A Selfish Grandmother Figure in the Short Story A Good Man is Hard to Find Essay Example
Grandmothers most always are viewed as loving and selfless individuals; however, in the short story “A Good Man is Hard to Find," by Flannery O'Conner, the grandmother is far from both loving and selfless. The plot opens up to the family of six discussing a family trip to Florida. The family consists of Bailey the dad, the mother, June Star, John Wesley, and of course Bailey’s mother who lives with them, the grandmother. When the family discusses taking a family trip, the grandmother is unsure of going at first because of a misfit gang that has escaped from prison and is headed to Florida. The grandmother, however decides she will still go, even though she makes it known that she rather go to Tennessee or somewhere rich in their heritage. The grandmother convinces Bailey to take a different route when traveling, so the kids can see the old plantation. When taking the dirt road, the family wrecks, and is stranded on the road. A simple family trip makes a dramatic change for the worse, when the family encounters the misfits that come up on the wreck after watching them flip. The story ends with all six family members being shot and killed by the misfit gang. The grandmother tries to show she wants to avoid the misfit gang by proposing the idea of traveling to Tennessee instead, but then she ends up leading the family down the road of death. The grandmother uses her selfish, manipulative, and bigoted personality in order to get what she wants throughout the story.
From the very beginning of the story, O’Conner presents the reader with a abnormal grandmother figure, who has no problem with being very selfish, and does not seem to have any concern for others. She seems to only be concerned about her own well being. When the first couple family members are killed, the grandmother only seems to keep trying her best to do whatever it takes to convince the misfit gang not to shoot her, rather than trying to do what's best for everyone. However, when she hears the final shots, she knows she could be in trouble and starts to question the misfit on how good of a man he is. This causes the grandmother to make a statement to the misfit saying, "I know you wouldn't shoot a lady!" (O’Conner 529). The grandmother is only worried about herself at this very moment, and doesn’t even acknowledge the other deaths. She never once begged the Misfit to spare her family's lives, but begged him to spare her life instead. The grandmother shows her selfishness personality when it comes down to her own life being in danger, even though she manipulated most of the problem to begin with.
Secondly, O'Conner presents the grandmother not as evil, but as someone who does not mind bending the truth so much that it can hardly be considered the truth, if it can benefit her. The grandmother goes about getting her way in a subtle way, rather than just being upfront about it. Since Bailey would not budge on going to the plantation house, she thought was down the dirt road, she tried to gain the children’s interest by stating, "There was a secret panel in this house," she said craftily, not telling the truth, but wishing that she were, " and the story went that all the family silver was hidden in it when Sherman came through but it was never found..." (O’Conner 525). This caused an uproar in the children wanting to go see the plantation until the father finally gave in. The grandmother knew something exciting like the idea of a secret panel with a hidden treasure inside would make the children want to visit the plantation as well and she knew that they would not take no for an answer. The grandmother is caught using her manipulative strategies to have the children get her what she wants, even if it does cost her and the other family members their life.

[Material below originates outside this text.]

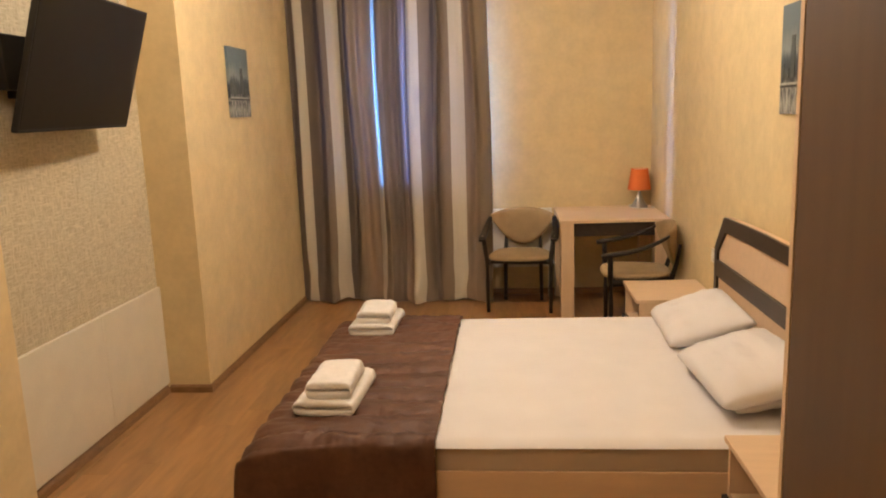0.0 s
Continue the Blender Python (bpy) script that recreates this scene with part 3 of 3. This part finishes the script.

Lastly, the grandmother shows her bigoted personality when acting more superior to everyone else. She views herself as a very prim and proper lady, even though she is not quite what she makes herself look to be. When discussing the trip at the beginning of the story, the grandmother makes it known that she disagrees with the idea of going to Florida, when she was talking to Bailey saying, “Just you read it. I wouldn’t take my children in any direction with a criminal like that aloose in it. I couldn’t answer to my conscience if I did.” (O’Conner 520). This particular quote really contains some humor in it with the final results of the story. This lady doesn’t agree with going some place where criminals are headed, but she takes the family to a place that criminals most likely could be. There is some hypocrisy that follows her superior ideas that she has over everyone else. The Grandmother also makes a comment to the children about how things were different in her time when she said, “In my time, children were more respectful of their native states and their parents and everything else. People did right then.” (O’Conner 522). This is another great example of how hypocrisy follows her bigoted comments to others in the family.
In conclusion, the grandmother does whatever it takes to get what she wants, even if it means using her selfish, manipulative, and bigoted actions. She is too selfish to be worried about what other people think of this as well. When it comes down to it, whether her life is in danger or not, she really only cares about what benefits her. She even uses manipulative ideas to try and have people take her side when people are disagreeing with her, even though most ideas she is bigoted about. With the kind of personality that the grandmother has, she is not like most ordinary selfless grandmas. The selfishness, manipulative, and bigoted actions that the grandmother presents us with, has people wondering that maybe it is a good grandmother is hard to find after all.